The best aquarist in Colombo then was Vicki Atukorale who lived down Peterson Lane (within walking distance from our home) with his partner Eric Conway. Both were avid aquarists, and the garden of their home looked like a tropical paradise with fish ponds, orchids, and cacti all arranged very artistically. Atu was also adept with reptiles and he always had a pet estuarine crocodile, very snappy and difficult to tame. He also had a pair of tame otters kept well away from the fish, but one day the otters somehow managed to get into one of the gold fish ponds and feasted to their hearts content until they were discovered and led to their enclosure looking rather guilty! Among the reptiles kept by Atu were many of the viper family including the tic polonga, pala polonga and the kunakatuwa, all poisonous but not always fatally poisonous, if you were unlucky enough to be bitten especially by a tic polonga. An acquaintance of the time by the name Steinwall who was rearing a tic polonga tragically lost his life when his pet snake bit him fatally. At home I shared a room with my elder brother and I had a glass fronted reptile box on a small table by my bed with a lovely pol mal karawalaya or gold and black ornate tree snake(chrysopelea ornata). It was a beautiful creature, mildly poisonous but very docile, and easy to handle but my brother used to be very uneasy, each night making sure that the door to the box was firmly closed before he went to sleep. He obviously was worried but never did he tell me about his concerns .I also had a very tame eight foot python which I used to force feed with strips of beef every 3 weeks or so as I did not fancy getting live prey for it.
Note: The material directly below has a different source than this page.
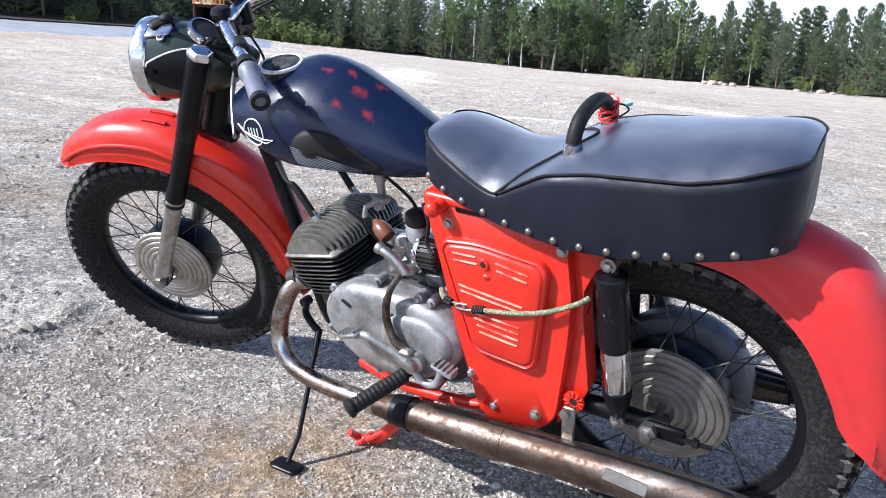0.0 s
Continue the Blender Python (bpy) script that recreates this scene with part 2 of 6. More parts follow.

My close friend Chelliah Canagaraj now resident in Middlesex in the UK for the past four decades or more, then resident in his parental home close to ours was also interested in reptiles and the two of us used to travel to the Attidiya marshes in search of arakukkas (natrix stolata)an extremely docile non poisonous snake which grows into about 15 inches length and curls into a small box easily. Canaks’ elder brother Chellaraj was one of the first to own a Vespa Scooter in Colombo which Canaks used to borrow for our forays into Attidiya. We saw beautiful flamingos from the Dehiwela Zoo who used to fly out daily to the Attidiya marshes and feed during the day, and by dusk they would fly back to the zoo! I wonder whether this still happens or whether the Attidiya marshes are still there? I had a few of the arakukkas, and when in a mischievous mood, which were not infrequent, take one of them with me to the movies carefully hidden in an empty cigarette tin. My close friends were aware of this, but I used to scare the living daylights out of acquaintances who did not expect the surprise that was to spring at them when I offered a fag from my tin.!
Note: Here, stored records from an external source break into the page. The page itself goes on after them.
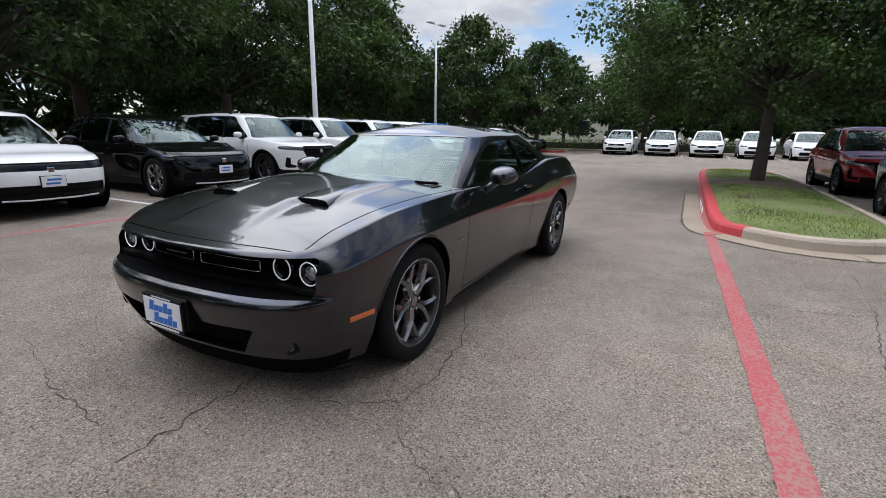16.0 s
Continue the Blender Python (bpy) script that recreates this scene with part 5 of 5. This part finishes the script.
isl_d, loop_d, in_d = island("planting_island_4", [(4.2, 20.3), (8.5, 21.6), (13.5, 24.4), (17.4, 27.6), (18.2, 29.8), (16.6, 31.2), (12.5, 29.4), (8.0, 26.6), (5.0, 24.2), (3.6, 22.0)],
                             lambda x, y: y < x * .75 + 18.5, [(7.9, 24.2, 1.2, 1.0)], "grassed island with trees and red kerb")
isl_e, loop_e, in_e = island("planting_island_5", [(-3.4, 19.6), (-3.5, 24), (-3.6, 30), (-3.8, 36), (-4.4, 37), (-5.3, 36), (-5.5, 30), (-5.4, 24), (-5.2, 19.8), (-4.4, 18.9)],
                             lambda x, y: False, [], "long planting island with plain kerb and grass")
isl_f, loop_f, in_f = island("planting_island_6", [(7.2, -33.9), (7.2, -31.4), (8.2, -30.9), (11.5, -31.0), (12.4, -32.2), (12.2, -35), (9, -35.4)],
                             lambda x, y: y > -32, [], "small planting island with a red kerb")
for inn, cnt, sd, sk in ((in_a, 10000, 1, [(-4.15, 6.3, 1.1, 1.7)]), (in_b, 17000, 2, [(-3.66, -11.1, 1.1, 1.5)]), (in_c, 13000, 3, [(7.85, 7.2, 2.3, 1.9)])):
    grass_blades(inn, cnt, sd, sk)

# concrete aprons at the island noses
for nm, lp, cond in (("kerb_apron_1", loop_a, lambda x, y: y < 5.4), ("kerb_apron_2", loop_b, lambda x, y: y > -5.0 or (x > -2.9 and y > -9.0))):
    idx = [i for i, (x, y) in enumerate(lp) if cond(x, y)]
    first = next(i for i in idx if (i - 1) % len(lp) not in idx)
    run = []
    i = first
    while i in idx:
        run.append(i); i = (i + 1) % len(lp)
        if len(run) > len(lp):
            break
    out = offset_loop(lp, .38)
    bm = bmesh.new()
    a = [bm.verts.new((*lp[i], .005)) for i in run]
    b = [bm.verts.new((*out[i], .004)) for i in run]
    for k in range(len(run) - 1):
        bm.faces.new((a[k], b[k], b[k + 1], a[k + 1]))
    bmesh.ops.recalc_face_normals(bm, faces=bm.faces)
    ap = tagged(part(nm, bm, M_APRON), "pale concrete gutter apron round the island nose", "kerb apron", kind="structure")
    edge = line_of(*[out[i] for i in run], step=.05)
    part("apron_joint", ragged_bm(edge, .020, .009, len(run)), M_SEAM, ap)
    for k in (len(run) // 3, 2 * len(run) // 3):
        part("apron_joint", ragged_bm(line_of(lp[run[k]], out[run[k]], step=.05), .016, .0085, k), M_SEAM, ap)

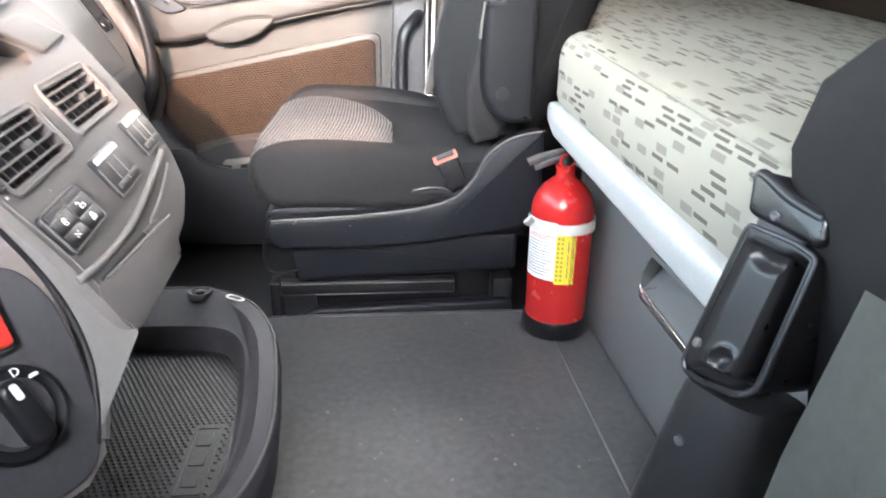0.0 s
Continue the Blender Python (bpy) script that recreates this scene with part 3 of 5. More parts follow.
def upper_bunk():
    ob = thing("upper_bunk", "light grey upper bunk folded up against the rear wall", "bunk", at=(1.0, 0.8, 1.25))
    m = frame_of((1.03, 0.0, 1.205), (0, 1, 0), (-0.53, 0.0, -0.85))
    bm = plate(soft_polygon([(-0.25, 0.0), (1.60, 0.0), (1.60, -0.52), (-0.25, -0.52)], 0.03), -0.06, 0.0, 0.012, 3)
    part("underside", bm, CEIL, ob, m=m)
    part("side_rail", tube([(1.02, 1.605, 1.235), (0.58, 1.605, 1.51)], 0.014, 8, smooth_path=False), DARK, ob)
    return ob


upper_bunk()


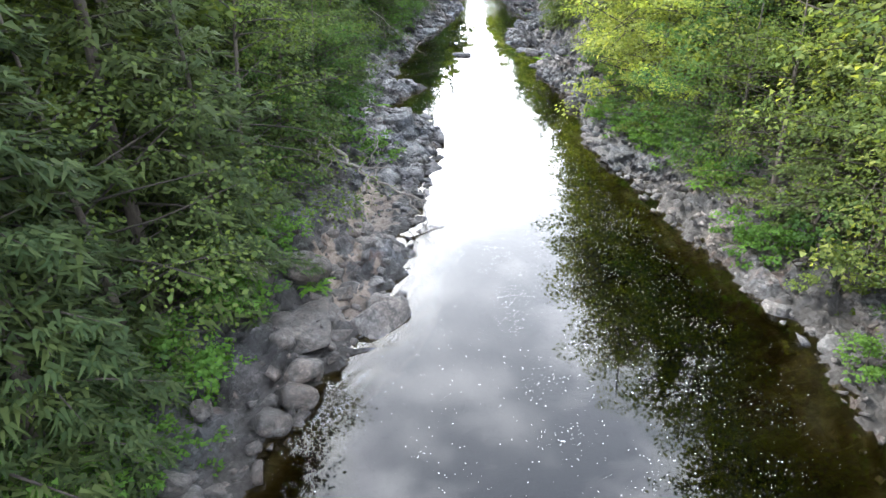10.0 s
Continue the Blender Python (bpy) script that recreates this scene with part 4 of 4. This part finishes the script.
# low stones in the riffle and in the rapids
for k in range(26):
    stone(stone_rng.choice([ANGLE, PALE_STONE]), stone_rng.uniform(24.8, 28.9), stone_rng.uniform(146.5, 153.0), stone_rng.uniform(0.35, 1.0), 0.4, sink=0.3)
for k in range(22):
    y = stone_rng.uniform(234, 264)
    x = stone_rng.uniform(float(left_x(y)), float(right_x(y)))
    stone(ANGLE, x, y, stone_rng.uniform(0.7, 2.2), 0.6, sink=0.25)


def rock_cliff():
    """The steep broken cliff that stands out of the right bank: upright joints, ledges and a dark foot."""
    n, m = 170, 110
    s, h = np.meshgrid(np.linspace(0, 1, n), np.linspace(0, 1, m), indexing="ij")
    y = 86.5 + 12.5 * s
    crest = 2.2 + 5.4 * np.sin(math.pi * np.clip(0.08 + 0.92 * s, 0, 1)) ** 0.5
    up = np.minimum(h / 0.75, 1)
    back = np.clip((h - 0.75) / 0.25, 0, 1)
    x = 26.2 + 0.16 * (y - 86) + 0.9 * up ** 1.3 + 4.0 * back + 3.2 * (np.abs(s - 0.45) * 2) ** 5
    z = -0.2 + crest * up + 0.7 * back
    b1, g1 = blocks(y / 1.5 + 0.22 * z, z / 2.9 + 0.10 * y, 131, 0.9)
    b2, g2 = blocks(y / 0.55 + 0.25 * z, z / 0.85 + 0.2 * y, 141, 0.9)
    b3, g3 = blocks(y / 0.22, z / 0.30 + 0.4 * y, 145, 0.8)
    x = x - (1.0 * b1 + 0.34 * b2 + 0.10 * b3 - 0.45 * (1 - smooth(0, 0.12, g1)) - 0.16 * (1 - smooth(0, 0.12, g2))) * (1 - 0.6 * back) - 0.5 * fbm(y * 0.4, z * 0.4, 151)
    z = z + 0.25 * b1 * up
    idx = np.arange(n * m).reshape(n, m)
    faces = np.stack([idx[:-1, :-1], idx[:-1, 1:], idx[1:, 1:], idx[1:, :-1]], -1).reshape(-1, 4)
    me = mesh_of("rock_cliff", np.stack([x, y, z], -1).reshape(-1, 3), faces, CLIFF)
    return tagged(new("rock_cliff", me), "steep cracked grey-brown rock cliff above the bank", "cliff")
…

Also in my menagerie were two star tortoises who lived in our garden for many years. One of them I found as a little baby about 2 inches in size scrambling slowly across the Puttalam Road when I halted the car and picked it up. It was a great favourite with my kids when they were growing up. They would, now and then, stray into neighbouring gardens, but we were always alerted by our neighbours or the wandering tortoise brought by a domestic aide with the words “menna mahaththayage ibba”!!
We had to leave the ibbas behind when we migrated to Australia 33 years ago. In recent years I have tried to purchase a star tortoise for my grandkids, but they are a protected species now and international transport is prohibited.
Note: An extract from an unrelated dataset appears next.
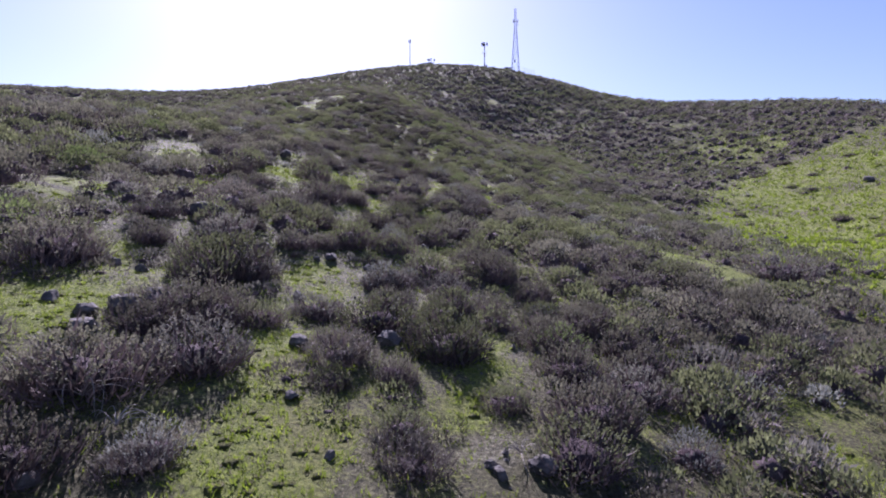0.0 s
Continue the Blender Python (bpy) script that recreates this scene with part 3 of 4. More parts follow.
DARK_AT_MID = [
    (1.1, 25.6, 0.58), (-8, 26.4, 0.83), (-3.9, 26.9, 0.89), (15.8, 27.2, 1.7), (-1.6, 27.9, 0.68), (2.4, 28.3, 0.71), (-5.9, 28.4, 0.61), (-9.8, 28.7, 1), (0.7, 29.3, 0.6),
    (-3.5, 30.6, 0.81), (-9.8, 30.9, 1.1), (-1.6, 31.4, 0.71), (-2.9, 32.3, 0.65), (3.6, 32.5, 0.84), (-1.6, 32.6, 1.06), (0.4, 33.9, 1.09), (-3.6, 34.5, 0.51), (-7.1, 34.5, 0.93),
    (2.2, 34.6, 0.8), (-3.4, 35.1, 0.68), (-1.8, 35.3, 0.54), (-6.1, 35.7, 0.88), (-2.8, 36.6, 0.7), (0.7, 36.6, 0.74), (-1, 36.7, 0.45), (-5.4, 37, 0.44), (-1, 37.3, 0.43),
    (-3.6, 37.8, 0.66), (-1.5, 38.1, 0.68), (2.5, 38.2, 0.5), (-7.1, 38.7, 0.71), (4.3, 39.2, 0.96), (2, 40.2, 0.69),
]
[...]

In those days there were many horticultural nurseries in Colombo supplying the needs of homes which generally had reasonably sized gardens. The larger gardens of homes in Havelock Town and Cinnamon Gardens invariably had a thota karaya or gardener for garden maintenance, but the supplies such as seeds, plants, manures etc came from the nurseries. Popular plants of yesteryear such as balsams, dahlias, chrysanthemums,and cannas are no longer seen, due most likely to the lack of pro active horticulturists,and of course the lack of space !.Then, there was the large Oasis Nursery in Felsinger Town opposite the Spinning and Weaving Mills, run by a Greek named Cosmas. There was also Trevine Gardens at Layards Road run very efficiently by Ian Oorloff on a smaller block of about half an acre. After Cosmas went back during WW2, one of his staff took over the business under the same name and later moved to Reid Avenue. Most of the orchids which at the time were non-hybrid species type such as Cattleya Skinneri, Bowringiana, Gigas etc all of which grew wild in South America,were plants grown by me. Although originally imported by Oasis Nurseries, importation of plants from South America were later banned due to potential risk to the rubber plantation industry. The great orchid favourites in that era however were Vanda Teres, and Vanda Joachim. The latter is now the national flower of Singapore. They were semi terete orchids which almost every decent garden in Colombo featured at the time. To generate interest in orchids was the Orchid Society of Ceylon which published a quarterly illustrated bulletin called Orchidologia Zeylanica. The prime mover in the Society for many years was Dr Ernest Soysa then living down Barnes Place. As for cannas, they were imported from a well known Indian Nursery, Pestonjee P Pocha and Sons, Poona. The President Canna was the best among the cannas then, very popular, but like the Vanda orchids hardly ever seen now.
On my recent visits to Colombo the change in landscape became very evident, with hardly any greenery to be seen. The words of the Tom Jones song “Its good to touch the green, green grass of home” alas, no longer applicable as there is no grass to touch.! The younger generation growing up in Colombo would not have the pleasure of living in a naturally tropical environment as it used to be many decades ago. It is my belief that it is important for both young people and old to be able to commune with nature to enjoy a more wholesome and relaxed life style, and to draw inspiration from natural surroundings. This void which is quite stark to the observer, needs to be addressed by our town planners. Singapore has done admirably in this regard. Although it has urbanised very rapidly within the small land area that is available to that city state, it has given primacy to urban landscaping and the results are very pleasing indeed. In contrast urban sprawl radiating out of Colombo seems to have devoured the landscape around Colombo haphazardly, and the city and its environs need some intervention with well planned landscaping and the retention of the area’s tropical character given adequate recognition and importance.